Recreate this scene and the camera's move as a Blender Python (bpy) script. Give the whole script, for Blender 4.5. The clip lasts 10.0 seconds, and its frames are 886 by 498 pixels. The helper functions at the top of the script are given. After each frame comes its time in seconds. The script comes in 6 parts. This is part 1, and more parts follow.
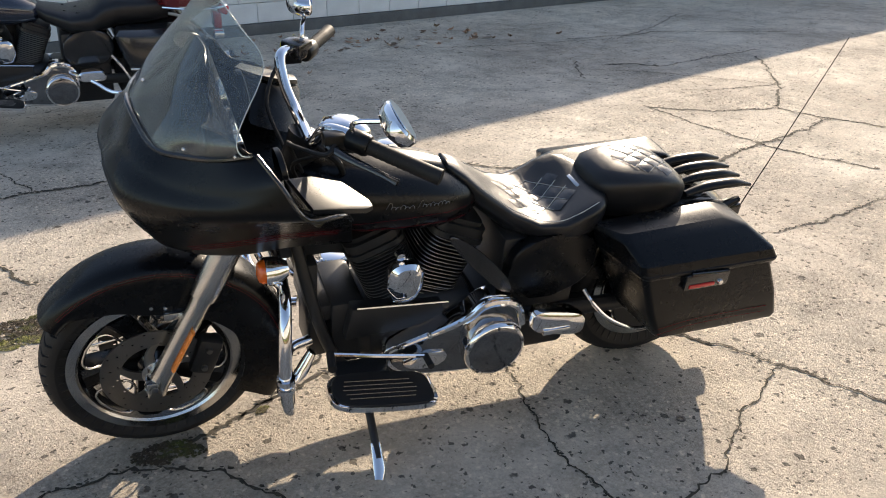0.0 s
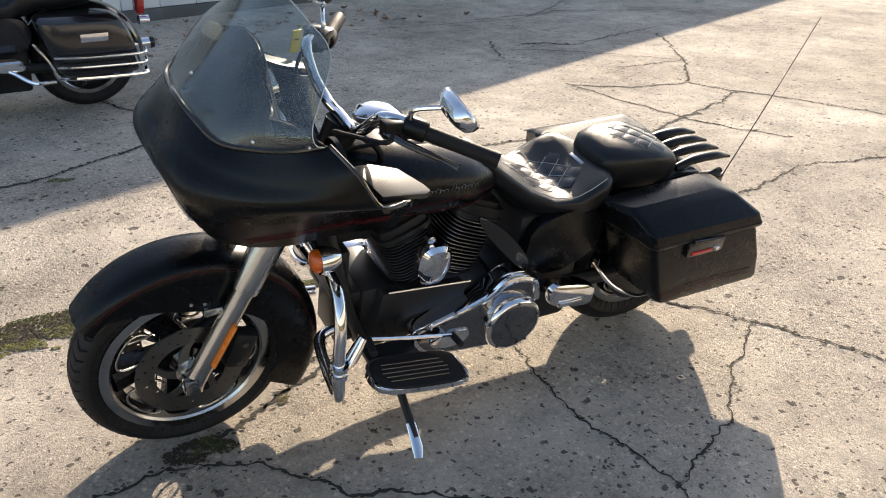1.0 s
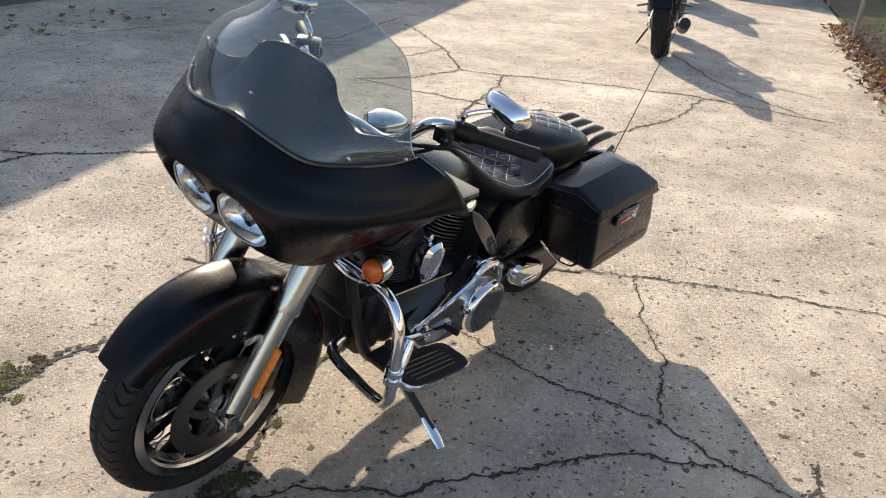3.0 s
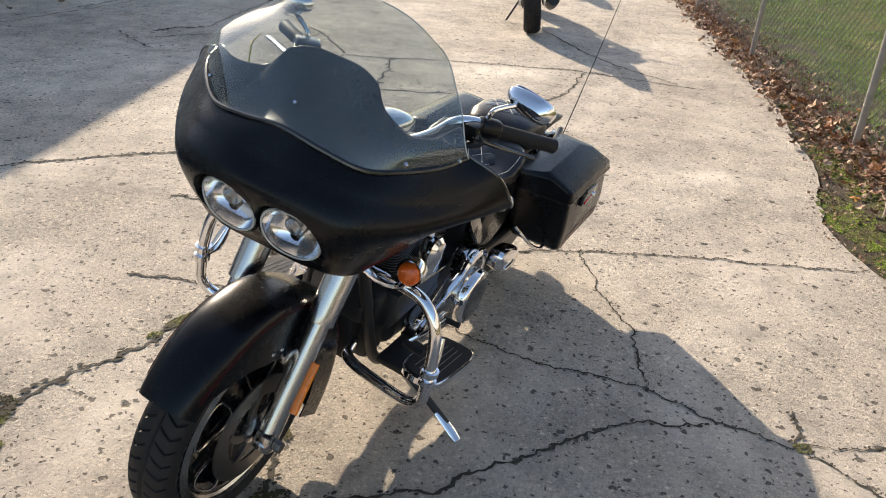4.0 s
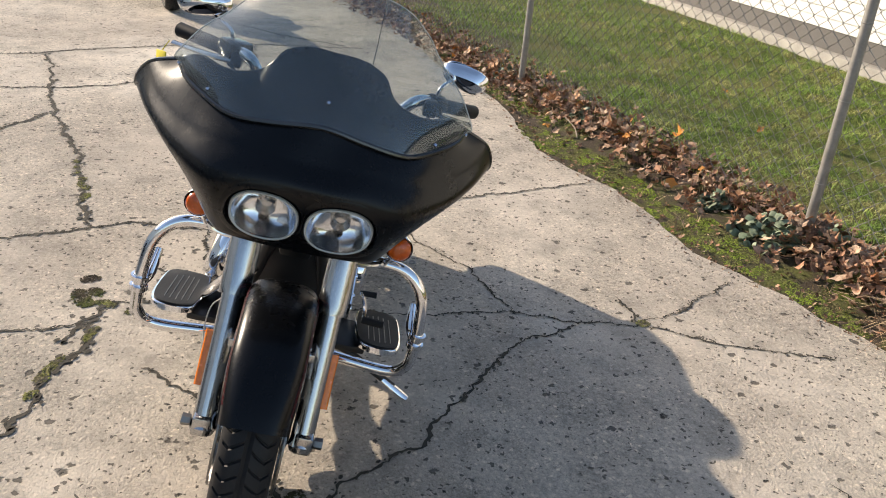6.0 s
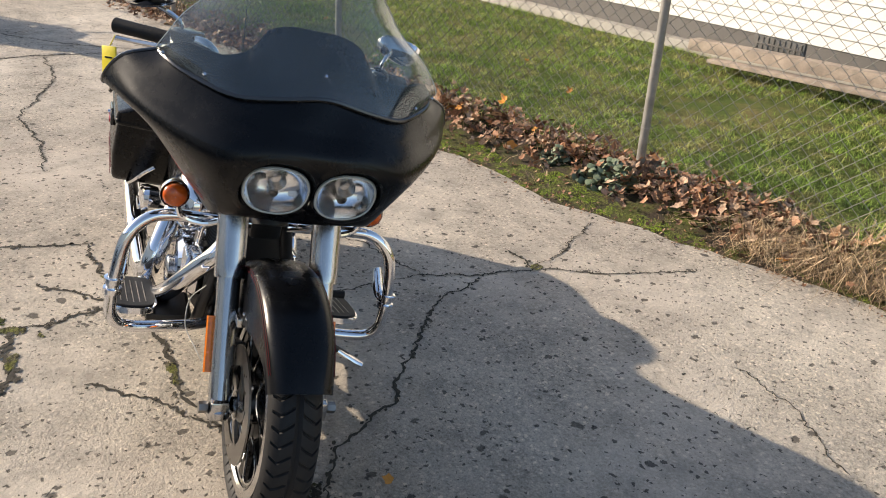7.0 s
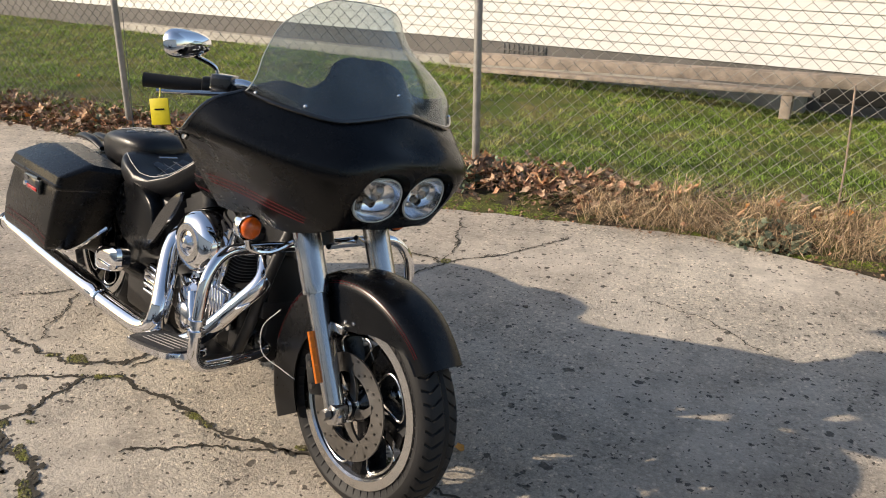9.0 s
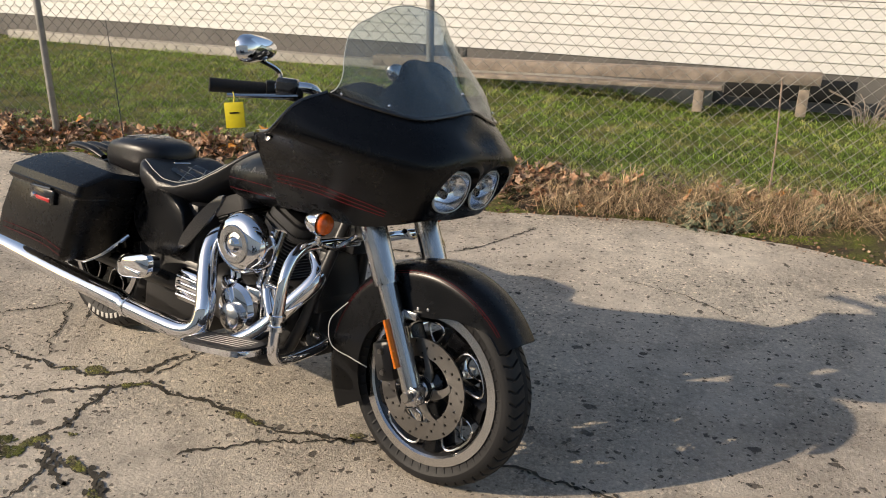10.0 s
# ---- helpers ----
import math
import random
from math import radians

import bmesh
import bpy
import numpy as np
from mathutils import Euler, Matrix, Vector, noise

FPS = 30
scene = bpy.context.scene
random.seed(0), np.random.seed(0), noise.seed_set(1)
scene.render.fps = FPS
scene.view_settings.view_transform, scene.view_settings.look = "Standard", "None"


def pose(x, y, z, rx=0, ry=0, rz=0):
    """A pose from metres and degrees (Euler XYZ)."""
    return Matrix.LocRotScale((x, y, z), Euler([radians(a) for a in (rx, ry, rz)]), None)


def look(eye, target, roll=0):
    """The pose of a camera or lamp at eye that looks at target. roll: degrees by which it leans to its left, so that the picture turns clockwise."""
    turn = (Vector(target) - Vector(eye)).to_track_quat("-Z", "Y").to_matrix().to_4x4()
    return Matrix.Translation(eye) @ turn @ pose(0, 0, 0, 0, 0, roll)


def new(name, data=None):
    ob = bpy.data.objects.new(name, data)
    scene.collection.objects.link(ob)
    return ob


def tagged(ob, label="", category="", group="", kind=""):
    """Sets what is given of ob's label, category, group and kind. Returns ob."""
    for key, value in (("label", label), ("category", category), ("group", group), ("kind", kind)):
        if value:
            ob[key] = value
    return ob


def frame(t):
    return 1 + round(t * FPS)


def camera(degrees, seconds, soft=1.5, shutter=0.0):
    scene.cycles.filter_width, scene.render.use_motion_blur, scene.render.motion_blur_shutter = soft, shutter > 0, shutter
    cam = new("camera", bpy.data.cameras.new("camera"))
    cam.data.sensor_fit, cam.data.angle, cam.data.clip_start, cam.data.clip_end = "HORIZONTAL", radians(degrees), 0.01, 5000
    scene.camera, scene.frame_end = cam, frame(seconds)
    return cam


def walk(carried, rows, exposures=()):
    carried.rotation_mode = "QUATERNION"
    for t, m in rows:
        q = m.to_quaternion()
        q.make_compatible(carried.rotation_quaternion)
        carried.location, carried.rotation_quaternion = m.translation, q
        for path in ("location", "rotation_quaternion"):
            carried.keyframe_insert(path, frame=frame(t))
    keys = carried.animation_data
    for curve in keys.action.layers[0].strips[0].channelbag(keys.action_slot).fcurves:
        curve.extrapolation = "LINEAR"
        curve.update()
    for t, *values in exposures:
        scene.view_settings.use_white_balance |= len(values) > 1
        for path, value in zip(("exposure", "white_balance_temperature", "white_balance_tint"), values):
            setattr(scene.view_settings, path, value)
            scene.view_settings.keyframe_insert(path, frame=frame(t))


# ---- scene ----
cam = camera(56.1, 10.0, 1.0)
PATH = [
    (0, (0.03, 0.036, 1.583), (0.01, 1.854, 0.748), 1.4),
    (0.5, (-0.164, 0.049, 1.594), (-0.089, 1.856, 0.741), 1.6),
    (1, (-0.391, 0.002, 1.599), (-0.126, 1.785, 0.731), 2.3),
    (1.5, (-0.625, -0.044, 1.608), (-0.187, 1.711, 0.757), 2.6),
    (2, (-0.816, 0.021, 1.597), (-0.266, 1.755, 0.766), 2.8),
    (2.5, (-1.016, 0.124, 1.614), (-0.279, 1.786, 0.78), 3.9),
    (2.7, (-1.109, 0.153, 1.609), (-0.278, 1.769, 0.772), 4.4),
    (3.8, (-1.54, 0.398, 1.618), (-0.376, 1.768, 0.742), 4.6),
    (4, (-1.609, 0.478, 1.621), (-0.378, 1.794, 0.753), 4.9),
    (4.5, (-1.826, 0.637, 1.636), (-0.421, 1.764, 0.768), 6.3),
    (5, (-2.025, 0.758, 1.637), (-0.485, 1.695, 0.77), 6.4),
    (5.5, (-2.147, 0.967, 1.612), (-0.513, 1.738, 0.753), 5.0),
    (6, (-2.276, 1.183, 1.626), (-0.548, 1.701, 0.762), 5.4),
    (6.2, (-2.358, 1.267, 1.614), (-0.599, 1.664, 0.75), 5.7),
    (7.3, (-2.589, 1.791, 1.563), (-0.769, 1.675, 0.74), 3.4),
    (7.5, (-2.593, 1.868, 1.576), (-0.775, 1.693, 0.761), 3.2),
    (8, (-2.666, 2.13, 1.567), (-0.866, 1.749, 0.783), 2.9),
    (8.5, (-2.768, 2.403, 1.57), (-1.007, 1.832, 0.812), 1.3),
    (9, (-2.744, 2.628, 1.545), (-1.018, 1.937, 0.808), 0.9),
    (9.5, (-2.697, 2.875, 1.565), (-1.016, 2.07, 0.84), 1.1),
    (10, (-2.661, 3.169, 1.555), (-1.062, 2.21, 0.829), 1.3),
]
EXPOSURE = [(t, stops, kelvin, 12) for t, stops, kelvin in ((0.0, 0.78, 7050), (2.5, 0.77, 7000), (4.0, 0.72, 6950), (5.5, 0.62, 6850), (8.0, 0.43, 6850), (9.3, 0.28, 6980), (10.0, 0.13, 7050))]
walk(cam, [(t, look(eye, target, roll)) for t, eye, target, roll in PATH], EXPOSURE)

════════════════

Reproduce all of the data exactly, omitting each picture it holds.

Recreate this scene and the camera's move as a Blender Python (bpy) script. Give the whole script, for Blender 4.5. The clip lasts 10.0 seconds, and its frames are 886 by 498 pixels. The helper functions at the top of the script are given. After each frame comes its time in seconds. The script comes in 6 parts. This is part 1, and more parts follow.
0.0 s
1.0 s
3.0 s
4.0 s
6.0 s
7.0 s
9.0 s
10.0 s
# ---- helpers ----
import math
import random
from math import radians

import bmesh
import bpy
import numpy as np
from mathutils import Euler, Matrix, Vector, noise

FPS = 30
scene = bpy.context.scene
random.seed(0), np.random.seed(0), noise.seed_set(1)
scene.render.fps = FPS
scene.view_settings.view_transform, scene.view_settings.look = "Standard", "None"


def pose(x, y, z, rx=0, ry=0, rz=0):
    """A pose from metres and degrees (Euler XYZ)."""
    return Matrix.LocRotScale((x, y, z), Euler([radians(a) for a in (rx, ry, rz)]), None)


def look(eye, target, roll=0):
    """The pose of a camera or lamp at eye that looks at target. roll: degrees by which it leans to its left, so that the picture turns clockwise."""
    turn = (Vector(target) - Vector(eye)).to_track_quat("-Z", "Y").to_matrix().to_4x4()
    return Matrix.Translation(eye) @ turn @ pose(0, 0, 0, 0, 0, roll)


def new(name, data=None):
    ob = bpy.data.objects.new(name, data)
    scene.collection.objects.link(ob)
    return ob


def tagged(ob, label="", category="", group="", kind=""):
    """Sets what is given of ob's label, category, group and kind. Returns ob."""
    for key, value in (("label", label), ("category", category), ("group", group), ("kind", kind)):
        if value:
            ob[key] = value
    return ob


def frame(t):
    return 1 + round(t * FPS)


def camera(degrees, seconds, soft=1.5, shutter=0.0):
    scene.cycles.filter_width, scene.render.use_motion_blur, scene.render.motion_blur_shutter = soft, shutter > 0, shutter
    cam = new("camera", bpy.data.cameras.new("camera"))
    cam.data.sensor_fit, cam.data.angle, cam.data.clip_start, cam.data.clip_end = "HORIZONTAL", radians(degrees), 0.01, 5000
    scene.camera, scene.frame_end = cam, frame(seconds)
    return cam


def walk(carried, rows, exposures=()):
    carried.rotation_mode = "QUATERNION"
    for t, m in rows:
        q = m.to_quaternion()
        q.make_compatible(carried.rotation_quaternion)
        carried.location, carried.rotation_quaternion = m.translation, q
        for path in ("location", "rotation_quaternion"):
            carried.keyframe_insert(path, frame=frame(t))
    keys = carried.animation_data
    for curve in keys.action.layers[0].strips[0].channelbag(keys.action_slot).fcurves:
        curve.extrapolation = "LINEAR"
        curve.update()
    for t, *values in exposures:
        scene.view_settings.use_white_balance |= len(values) > 1
        for path, value in zip(("exposure", "white_balance_temperature", "white_balance_tint"), values):
            setattr(scene.view_settings, path, value)
            scene.view_settings.keyframe_insert(path, frame=frame(t))


# ---- scene ----
cam = camera(56.1, 10.0, 1.0)
PATH = [
    (0, (0.03, 0.036, 1.583), (0.01, 1.854, 0.748), 1.4),
    (0.5, (-0.164, 0.049, 1.594), (-0.089, 1.856, 0.741), 1.6),
    (1, (-0.391, 0.002, 1.599), (-0.126, 1.785, 0.731), 2.3),
    (1.5, (-0.625, -0.044, 1.608), (-0.187, 1.711, 0.757), 2.6),
    (2, (-0.816, 0.021, 1.597), (-0.266, 1.755, 0.766), 2.8),
    (2.5, (-1.016, 0.124, 1.614), (-0.279, 1.786, 0.78), 3.9),
    (2.7, (-1.109, 0.153, 1.609), (-0.278, 1.769, 0.772), 4.4),
    (3.8, (-1.54, 0.398, 1.618), (-0.376, 1.768, 0.742), 4.6),
    (4, (-1.609, 0.478, 1.621), (-0.378, 1.794, 0.753), 4.9),
    (4.5, (-1.826, 0.637, 1.636), (-0.421, 1.764, 0.768), 6.3),
    (5, (-2.025, 0.758, 1.637), (-0.485, 1.695, 0.77), 6.4),
    (5.5, (-2.147, 0.967, 1.612), (-0.513, 1.738, 0.753), 5.0),
    (6, (-2.276, 1.183, 1.626), (-0.548, 1.701, 0.762), 5.4),
    (6.2, (-2.358, 1.267, 1.614), (-0.599, 1.664, 0.75), 5.7),
    (7.3, (-2.589, 1.791, 1.563), (-0.769, 1.675, 0.74), 3.4),
    (7.5, (-2.593, 1.868, 1.576), (-0.775, 1.693, 0.761), 3.2),
    (8, (-2.666, 2.13, 1.567), (-0.866, 1.749, 0.783), 2.9),
    (8.5, (-2.768, 2.403, 1.57), (-1.007, 1.832, 0.812), 1.3),
    (9, (-2.744, 2.628, 1.545), (-1.018, 1.937, 0.808), 0.9),
    (9.5, (-2.697, 2.875, 1.565), (-1.016, 2.07, 0.84), 1.1),
    (10, (-2.661, 3.169, 1.555), (-1.062, 2.21, 0.829), 1.3),
]
EXPOSURE = [(t, stops, kelvin, 12) for t, stops, kelvin in ((0.0, 0.78, 7050), (2.5, 0.77, 7000), (4.0, 0.72, 6950), (5.5, 0.62, 6850), (8.0, 0.43, 6850), (9.3, 0.28, 6980), (10.0, 0.13, 7050))]
walk(cam, [(t, look(eye, target, roll)) for t, eye, target, roll in PATH], EXPOSURE)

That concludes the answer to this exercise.